On Thursday hubby & I went shopping to find some bedside lamps and a new light shade. We went to town first & had some lunch, had a look in a couple of home shops but didn’t find what we wanted so drove up to Dunelm Mill for a wander round. I’d seen some lamps online there while we ate lunch so we picked those up plus a shade. We walked round the end just browsing and spotted lamps to exactly match the shade we’d picked up & they were on 50% off so grabbed the last two. Two lamps for a tenner, bargain, how lucky was that! We picked up some other little bits and had a good wander round before leaving and meeting up with young son. We had a look in the carpet shop as we still need to get the kitchen flooring & then drove across to Sainsburys for a few bits for dinner and a much deserved coffee. Everything was put in place when we got home & I snapped some pictures for this blog, then I collapsed on the sofa!

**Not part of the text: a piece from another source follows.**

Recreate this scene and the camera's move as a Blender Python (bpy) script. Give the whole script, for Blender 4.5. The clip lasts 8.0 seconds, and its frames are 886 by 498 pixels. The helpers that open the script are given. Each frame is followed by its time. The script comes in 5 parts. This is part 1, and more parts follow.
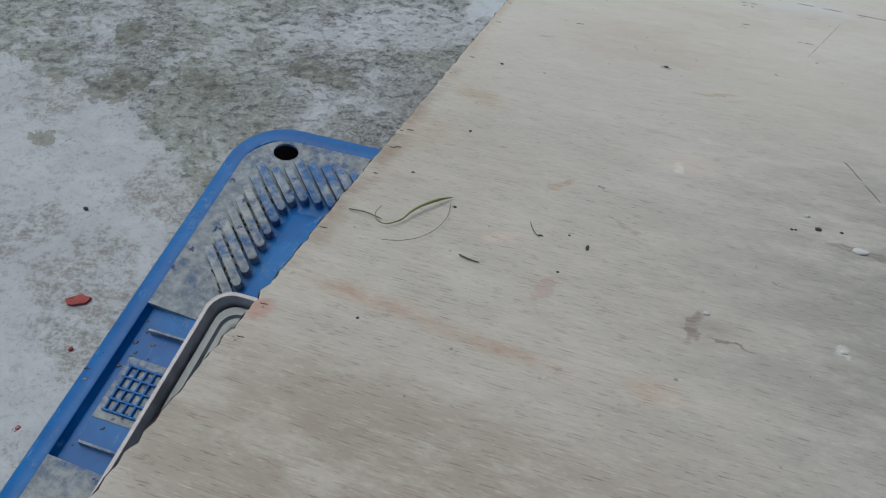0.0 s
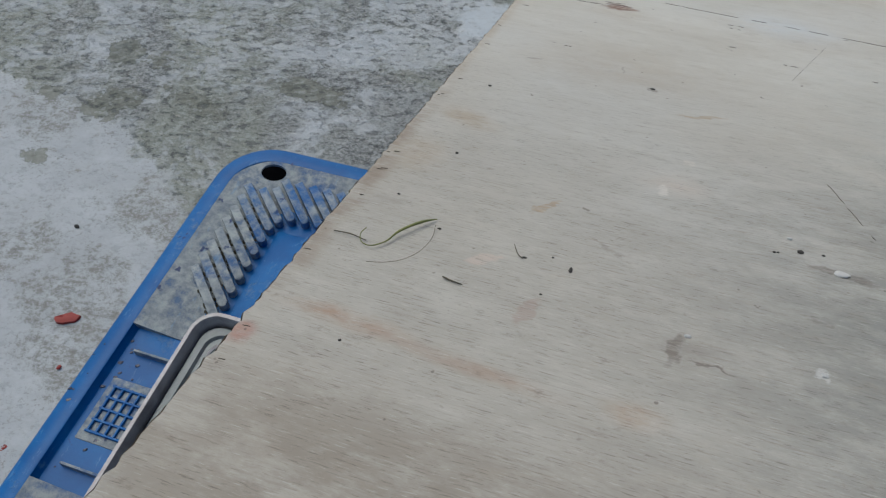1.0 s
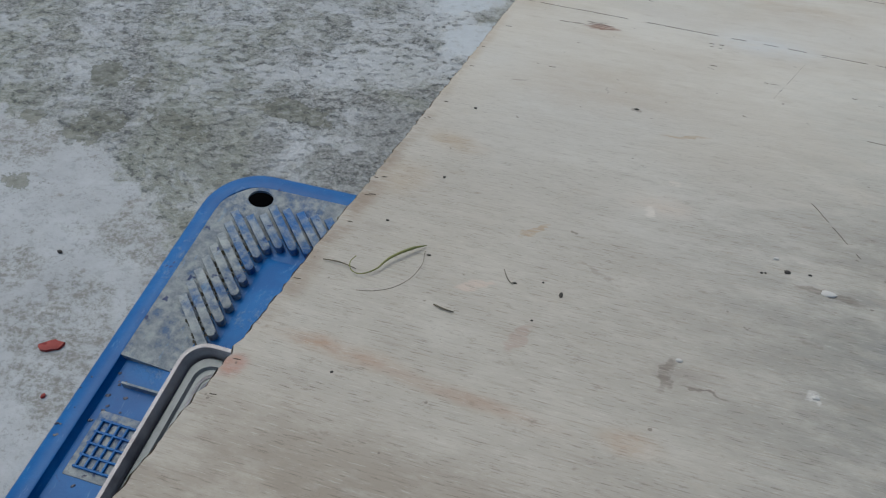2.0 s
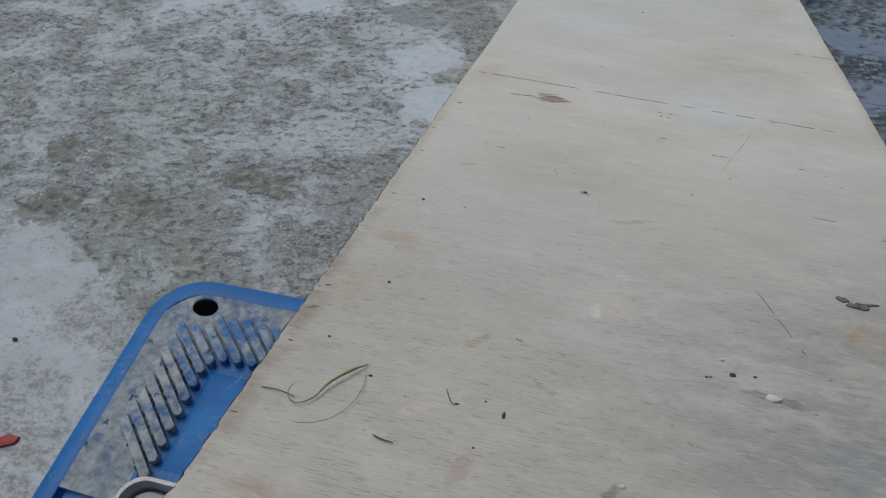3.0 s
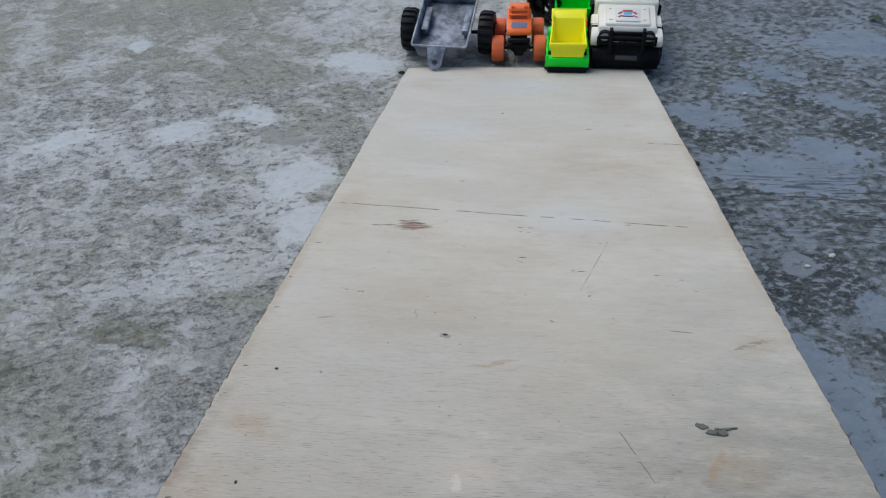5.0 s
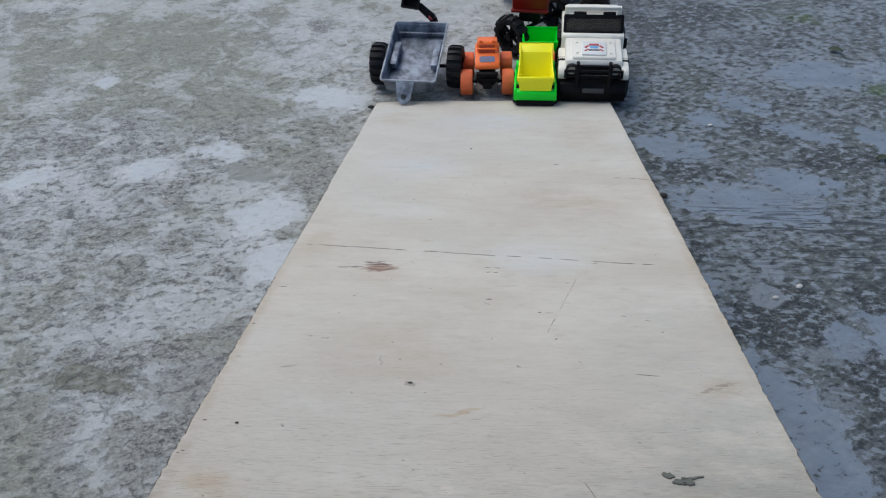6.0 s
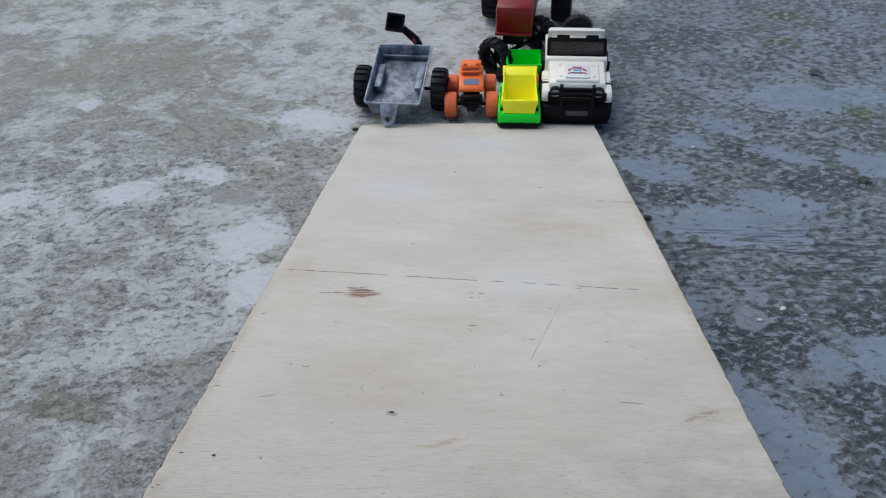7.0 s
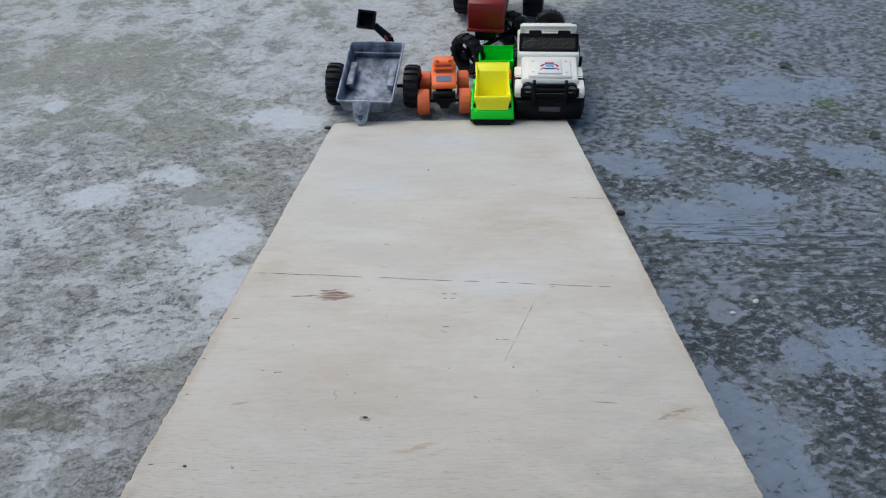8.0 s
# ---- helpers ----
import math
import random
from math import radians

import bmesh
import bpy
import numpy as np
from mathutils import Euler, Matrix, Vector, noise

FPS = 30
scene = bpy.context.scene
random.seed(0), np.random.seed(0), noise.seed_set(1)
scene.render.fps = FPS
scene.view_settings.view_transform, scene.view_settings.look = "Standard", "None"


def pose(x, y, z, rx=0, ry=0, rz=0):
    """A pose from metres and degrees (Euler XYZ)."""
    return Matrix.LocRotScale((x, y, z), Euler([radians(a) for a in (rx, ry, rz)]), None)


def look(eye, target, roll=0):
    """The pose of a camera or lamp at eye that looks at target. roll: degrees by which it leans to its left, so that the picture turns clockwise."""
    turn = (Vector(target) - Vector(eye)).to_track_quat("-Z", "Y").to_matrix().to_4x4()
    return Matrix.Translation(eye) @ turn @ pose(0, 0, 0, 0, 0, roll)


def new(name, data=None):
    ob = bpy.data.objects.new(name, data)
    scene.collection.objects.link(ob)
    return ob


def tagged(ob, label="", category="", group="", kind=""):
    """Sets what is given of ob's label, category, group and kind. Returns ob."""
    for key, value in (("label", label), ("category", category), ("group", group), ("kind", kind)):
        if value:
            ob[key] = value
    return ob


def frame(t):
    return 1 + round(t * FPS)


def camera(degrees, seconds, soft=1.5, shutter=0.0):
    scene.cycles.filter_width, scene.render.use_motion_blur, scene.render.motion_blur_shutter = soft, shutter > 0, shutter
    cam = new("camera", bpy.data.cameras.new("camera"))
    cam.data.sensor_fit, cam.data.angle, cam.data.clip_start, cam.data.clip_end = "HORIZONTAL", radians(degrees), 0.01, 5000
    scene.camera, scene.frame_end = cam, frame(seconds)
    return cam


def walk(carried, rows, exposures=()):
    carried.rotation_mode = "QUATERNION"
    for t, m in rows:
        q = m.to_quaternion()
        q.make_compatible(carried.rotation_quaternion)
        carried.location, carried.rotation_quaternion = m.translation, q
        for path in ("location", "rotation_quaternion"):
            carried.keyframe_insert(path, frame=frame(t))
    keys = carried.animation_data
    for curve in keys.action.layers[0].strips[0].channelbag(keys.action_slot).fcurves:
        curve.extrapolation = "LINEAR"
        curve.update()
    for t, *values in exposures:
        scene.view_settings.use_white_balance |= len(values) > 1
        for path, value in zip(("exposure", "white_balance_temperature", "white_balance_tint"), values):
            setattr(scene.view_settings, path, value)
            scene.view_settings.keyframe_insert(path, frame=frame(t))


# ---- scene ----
cam = camera(60.65, 8.0, 1.2)
PATH = [
    (0, (0.1445, -1.2579, 0.6519), (-0.2930, -0.1612, -0.9624), -3.71),
    (0.5, (0.1470, -1.2574, 0.6515), (-0.2839, -0.1433, -0.9525), -2.80),
    (1, (0.1498, -1.2549, 0.6547), (-0.2876, -0.1214, -0.9340), -3.02),
    (2.3, (0.1450, -1.2452, 0.6631), (-0.2549, -0.0688, -0.9041), -2.46),
    (2.5, (0.1473, -1.2332, 0.6721), (-0.2567, -0.0578, -0.8949), -2.97),
    (3, (0.1568, -1.2066, 0.6841), (-0.2174, 0.0353, -0.8383), -2.92),
    (3.5, (0.1706, -1.1786, 0.7012), (-0.1565, 0.1546, -0.7533), -3.08),
    (4, (0.1863, -1.1567, 0.7096), (-0.0725, 0.2294, -0.7087), -3.39),
    (4.5, (0.1927, -1.1495, 0.7109), (-0.0362, 0.2430, -0.7063), -3.96),
    (6, (0.2071, -1.1254, 0.7189), (0.0706, 0.3312, -0.6448), -3.04),
    (6.5, (0.2101, -1.1226, 0.7235), (0.0673, 0.3546, -0.6172), -3.18),
    (7, (0.2107, -1.1172, 0.7196), (0.1080, 0.3747, -0.6084), -2.29),
    (7.5, (0.2173, -1.1160, 0.7220), (0.1162, 0.3714, -0.6111), -3.10),
    (8, (0.2161, -1.1101, 0.7216), (0.1695, 0.3730, -0.6194), -1.88),
]
EXPOSURES = [(0.0, -0.24, 6150, 2), (1.0, -0.24, 6150, 2), (2.5, -0.31, 6120, 2), (3.0, -0.38, 6100, 3), (4.0, -0.41, 6080, 4), (4.5, -0.27, 6080, 4), (6.0, -0.06, 6100, 5), (8.0, 0.0, 6100, 5)]
walk(cam, [(t, look(eye, target, roll)) for t, eye, target, roll in PATH], EXPOSURES)

# ---- daylight: an overcast sky with a broad, weak sun ----
world = bpy.data.worlds.new("sky")
scene.world = world
world.use_nodes = True
wn = world.node_tree.nodes
sky = wn.new("ShaderNodeTexSky")
sky.sky_type, sky.sun_disc = "NISHITA", False
sky.sun_elevation, sky.sun_rotation = radians(52), radians(-40)
sky.air_density, sky.dust_density, sky.ozone_density = 1.0, 3.0, 1.0
wn["Background"].inputs["Strength"].default_value = 0.13
world.node_tree.links.new(sky.outputs[0], wn["Background"].inputs["Color"])
sun = new("sun", bpy.data.lights.new("sun", "SUN"))
sun.data.energy, sun.data.angle, sun.data.color = 1.3, radians(35), (1.0, 0.95, 0.88)
sun.matrix_world = look((-2.2, 0.2, 5.2), (0.2, -0.3, 0))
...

Yesterday (Friday), the inevitable flare hit. Too much painting & shopping for my body so this weekend I will rest as much as I can and next week I will have to be sensible in what I choose to do. This always happens if I overdo & Wednesday when I painted I knew I was pushing much too hard but my room looks great & I’m so chuffed I managed to do some of it myself. Thanks again to my amazing Daddy for all his help. I forget he’s 78 but he’s still fitter than me!! Anyway here are some photos of the room & all we have to buy now are new curtains and pole and new bedding. Oh & the rug was made by my parents when I was born, all hand weaved & 100% wool, it’s super cosy to put my feet on in the mornings. In the meantime you’ll find me chilling on the sofa.